Amanda Dotseth is the curator of the Meadows Museum at Southern Methodist University. Her research focuses on Medieval Spain and collecting history. She completed her Ph.D. at the Courtauld Institute of Art in London in 2015 and has held Fulbright, European Research Council, and Mellon Fellowships.
Alan Itkin is Assistant Dean of Graduate Studies at Southern Methodist University as well as a scholar of modern German culture and Holocaust literature. He received his Ph.D. in Comparative Literature from the University of Michigan in 2011 and has held positions as Visiting Assistant Professor of Literary Cultures at New York University and Senior Lecturer in German at Vanderbilt University. His monograph, Underworlds of Memory: W. G. Sebald’s Epic Journeys through the Past, was published by Northwestern University Press in 2017, and his articles on Holocaust literature, cultural memory, and the reception of classical literature and culture have appeared in peer-reviewed journals including PMLA.
Evelyn Montgomery, who earned a Ph.D. in Humanities (with an emphasis in history), worked for 18 years at Dallas Heritage Village, curating their collection of historic artifacts and buildings, creating exhibits and helping educate the public about early Dallas life. Trained also as an architect and a self-taught museum professional, she teaches the practice of public history at the University of Texas at Arlington, serves as curator of the Old Red Museum of Dallas County History and Culture, and is a consultant for historic preservation and museum curatorship.

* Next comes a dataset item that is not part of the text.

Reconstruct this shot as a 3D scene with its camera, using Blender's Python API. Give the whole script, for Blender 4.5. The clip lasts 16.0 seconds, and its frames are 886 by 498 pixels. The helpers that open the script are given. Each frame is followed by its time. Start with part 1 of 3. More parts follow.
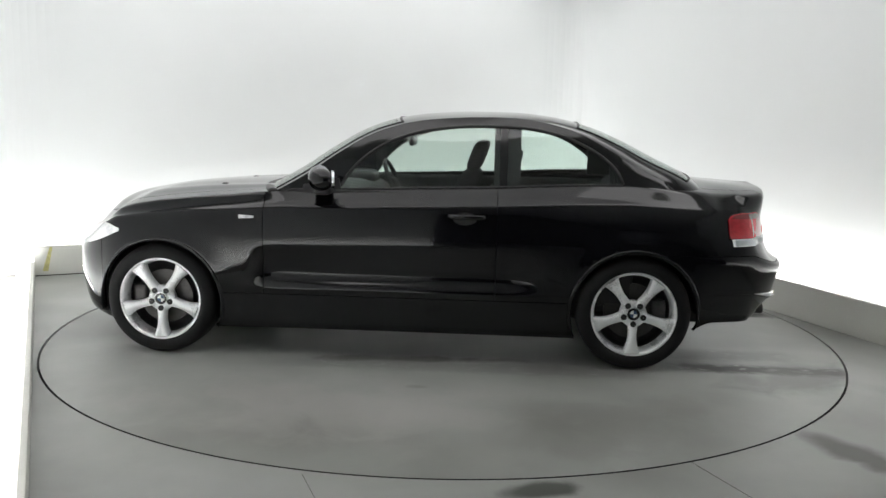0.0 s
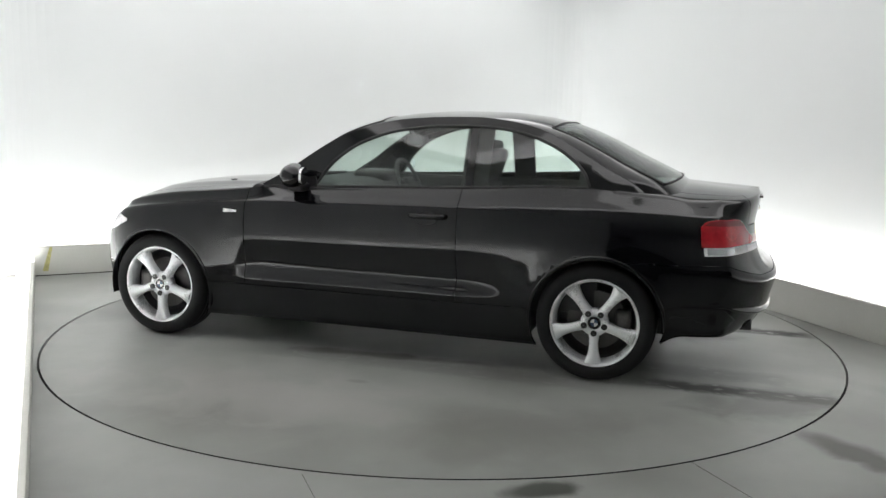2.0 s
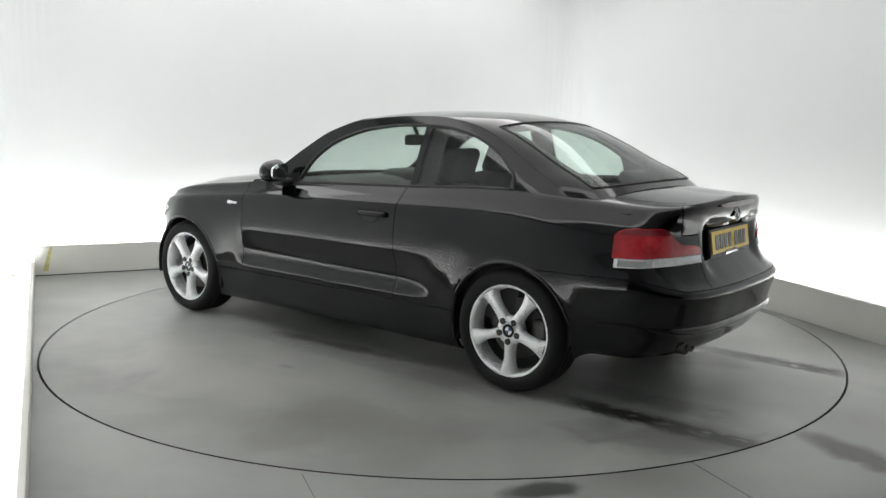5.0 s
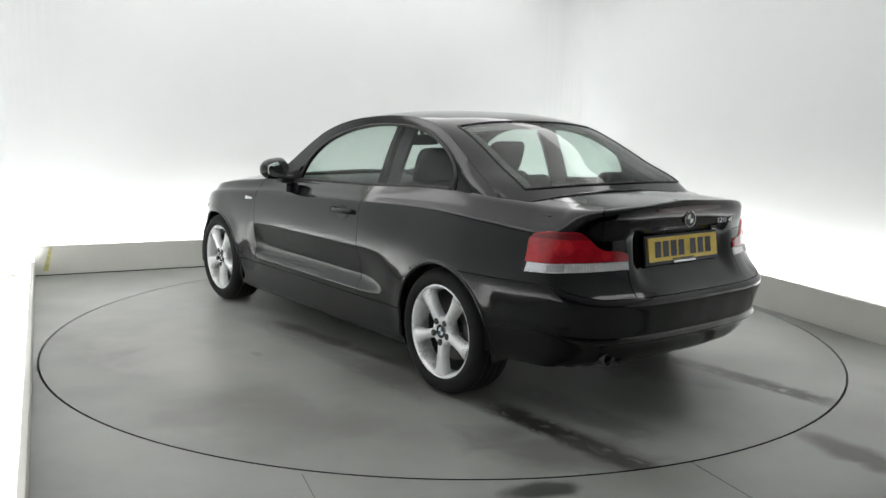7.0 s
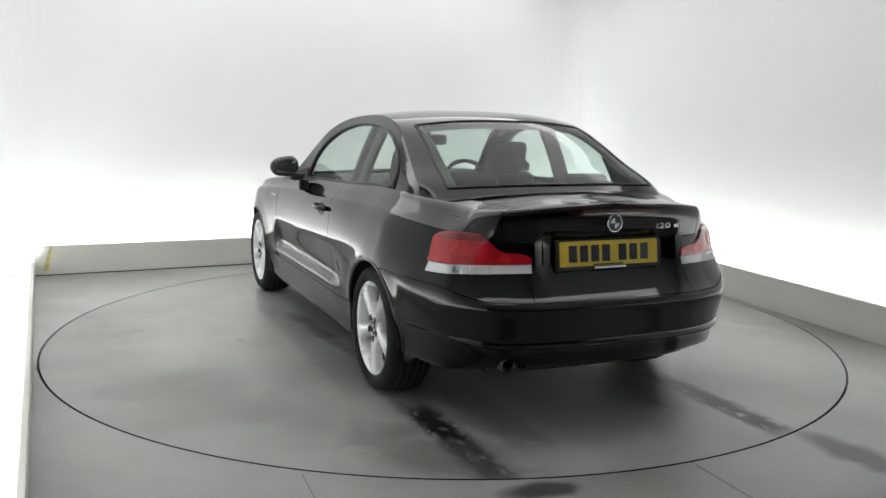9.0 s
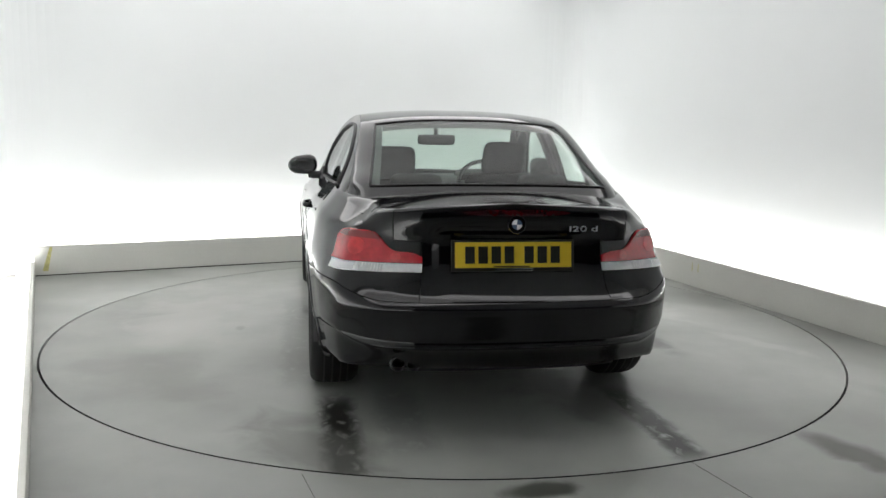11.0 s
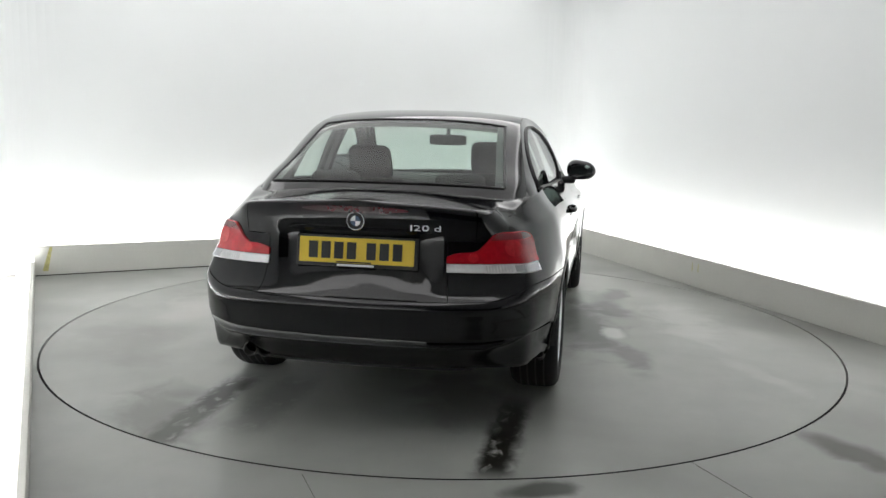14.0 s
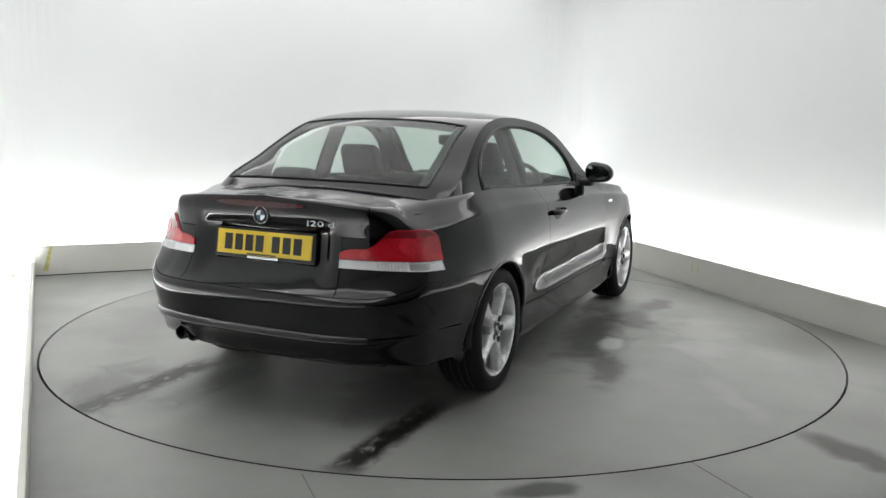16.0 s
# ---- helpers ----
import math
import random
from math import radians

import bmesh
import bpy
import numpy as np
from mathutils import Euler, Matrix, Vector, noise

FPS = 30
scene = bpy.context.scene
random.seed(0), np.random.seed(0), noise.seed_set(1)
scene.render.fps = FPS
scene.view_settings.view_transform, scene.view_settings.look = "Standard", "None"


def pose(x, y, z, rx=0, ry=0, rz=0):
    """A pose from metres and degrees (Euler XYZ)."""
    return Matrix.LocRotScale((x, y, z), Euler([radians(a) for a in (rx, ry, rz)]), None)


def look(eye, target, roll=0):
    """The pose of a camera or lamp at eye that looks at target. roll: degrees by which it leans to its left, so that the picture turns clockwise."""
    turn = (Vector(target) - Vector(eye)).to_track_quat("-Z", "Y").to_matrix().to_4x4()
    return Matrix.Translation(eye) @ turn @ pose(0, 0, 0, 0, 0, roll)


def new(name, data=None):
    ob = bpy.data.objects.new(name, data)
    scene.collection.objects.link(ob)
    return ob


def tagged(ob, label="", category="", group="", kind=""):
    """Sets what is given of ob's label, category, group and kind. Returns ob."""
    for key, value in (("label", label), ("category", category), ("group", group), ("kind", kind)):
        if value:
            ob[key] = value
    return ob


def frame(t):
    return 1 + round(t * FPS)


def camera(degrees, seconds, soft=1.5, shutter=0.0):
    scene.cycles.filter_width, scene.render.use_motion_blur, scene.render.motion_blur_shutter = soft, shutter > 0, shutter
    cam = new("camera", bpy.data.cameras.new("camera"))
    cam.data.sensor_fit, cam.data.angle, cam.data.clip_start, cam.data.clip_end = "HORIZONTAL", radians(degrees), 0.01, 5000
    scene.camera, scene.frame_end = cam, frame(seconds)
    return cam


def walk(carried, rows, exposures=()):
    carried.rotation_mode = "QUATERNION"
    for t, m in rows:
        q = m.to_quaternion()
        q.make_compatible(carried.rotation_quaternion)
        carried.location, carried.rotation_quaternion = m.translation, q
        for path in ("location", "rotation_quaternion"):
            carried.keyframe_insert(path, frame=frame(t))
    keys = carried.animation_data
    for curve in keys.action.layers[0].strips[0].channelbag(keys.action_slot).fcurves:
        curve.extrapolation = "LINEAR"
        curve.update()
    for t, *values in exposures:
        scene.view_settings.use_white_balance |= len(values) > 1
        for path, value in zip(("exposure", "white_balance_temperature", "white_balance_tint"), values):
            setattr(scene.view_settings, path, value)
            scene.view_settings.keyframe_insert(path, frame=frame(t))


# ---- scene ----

# ---- camera ----
cam = camera(55.2, 16.0, soft=1.5)
EYE = (0.0, -5.501, 1.361)
TILT, PAN, ROLL = radians(8.751), radians(-0.119), 1.162
AIM = (EYE[0] + math.sin(PAN) * math.cos(TILT), EYE[1] + math.cos(PAN) * math.cos(TILT), EYE[2] - math.sin(TILT))
SHOT = look(EYE, AIM, ROLL)
walk(cam, [(0.0, SHOT), (16.0, SHOT)], exposures=[(0.0, 0.0), (16.0, 0.0)])

# ---- light ----
world = bpy.data.worlds.new("world")
world.use_nodes = True
world.node_tree.nodes["Background"].inputs[0].default_value = (0.9, 0.95, 1.0, 1)
world.node_tree.nodes["Background"].inputs[1].default_value = 0.02
scene.world = world
STRIP_GLOW = 21.0
RING_GLOW = 2.1
CENTRE_GLOW = 0.66


# ---- materials ----
def mat(name, color, rough=0.5, metal=0.0, vary=0.12, scale=3.0, fine=60.0, bump=0.0, coat=0.0, rough_vary=0.1, spec=0.5, detail=5):
    """A principled surface whose colour and gloss vary at two scales."""
    m = bpy.data.materials.new(name)
    m.use_nodes = True
    nt = m.node_tree
    b = nt.nodes["Principled BSDF"]
    b.inputs["Metallic"].default_value = metal
    b.inputs["Coat Weight"].default_value = coat
    b.inputs["Coat Roughness"].default_value = 0.03
    b.inputs["Specular IOR Level"].default_value = spec
    co = nt.nodes.new("ShaderNodeTexCoord")
    big = nt.nodes.new("ShaderNodeTexNoise")
    big.inputs["Scale"].default_value, big.inputs["Detail"].default_value = scale, detail
    small = nt.nodes.new("ShaderNodeTexNoise")
    small.inputs["Scale"].default_value, small.inputs["Detail"].default_value = fine, 3
    mix = nt.nodes.new("ShaderNodeMath")
    mix.operation = "MULTIPLY_ADD"
    mix.inputs[1].default_value = 0.35
    add = nt.nodes.new("ShaderNodeMath")
    add.operation = "MULTIPLY"
    add.inputs[1].default_value = 0.65
    for n in (big, small):
        nt.links.new(co.outputs["Object"], n.inputs["Vector"])
    nt.links.new(big.outputs["Fac"], add.inputs[0])
    nt.links.new(small.outputs["Fac"], mix.inputs[0])
    nt.links.new(add.outputs[0], mix.inputs[2])
    ramp = nt.nodes.new("ShaderNodeValToRGB")
    lo = [max(0, c * (1 - vary)) for c in color]
    hi = [min(1, c * (1 + vary)) for c in color]
    ramp.color_ramp.elements[0].position, ramp.color_ramp.elements[0].color = 0.3, (*lo, 1)
    ramp.color_ramp.elements[1].position, ramp.color_ramp.elements[1].color = 0.7, (*hi, 1)
    nt.links.new(mix.outputs[0], ramp.inputs["Fac"])
    nt.links.new(ramp.outputs["Color"], b.inputs["Base Color"])
    rr = nt.nodes.new("ShaderNodeMapRange")
    rr.inputs["From Min"].default_value, rr.inputs["From Max"].default_value = 0.3, 0.7
    rr.inputs["To Min"].default_value = max(0.0, rough * (1 - rough_vary))
    rr.inputs["To Max"].default_value = min(1.0, rough * (1 + rough_vary))
    nt.links.new(mix.outputs[0], rr.inputs["Value"])
    nt.links.new(rr.outputs["Result"], b.inputs["Roughness"])
    if bump:
        bp = nt.nodes.new("ShaderNodeBump")
        bp.inputs["Strength"].default_value, bp.inputs["Distance"].default_value = bump, 0.002
        nt.links.new(small.outputs["Fac"], bp.inputs["Height"])
        nt.links.new(bp.outputs["Normal"], b.inputs["Normal"])
    return m


def glow(name, color, strength):
    m = bpy.data.materials.new(name)
    m.use_nodes = True
    b = m.node_tree.nodes["Principled BSDF"]
    b.inputs["Base Color"].default_value = (*color, 1)
    b.inputs["Emission Color"].default_value = (*color, 1)
    b.inputs["Emission Strength"].default_value = strength
    return m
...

Michael Widner received his Ph.D. in English from the University of Texas at Austin, where he studied late medieval literature through the lens of cognitive literary theory. He then worked for the Stanford University Libraries as the Academic Technology Specialist for the Division of Literatures, Cultures, and Languages. He has won numerous grants for digital humanities projects, including from the National Endowment for the Humanities and from the Social Sciences and Humanities Research Council. He has published on digital humanities, medieval literature, and the intersections between the two. He now works as the Director of Development for a software startup focused on early childhood education.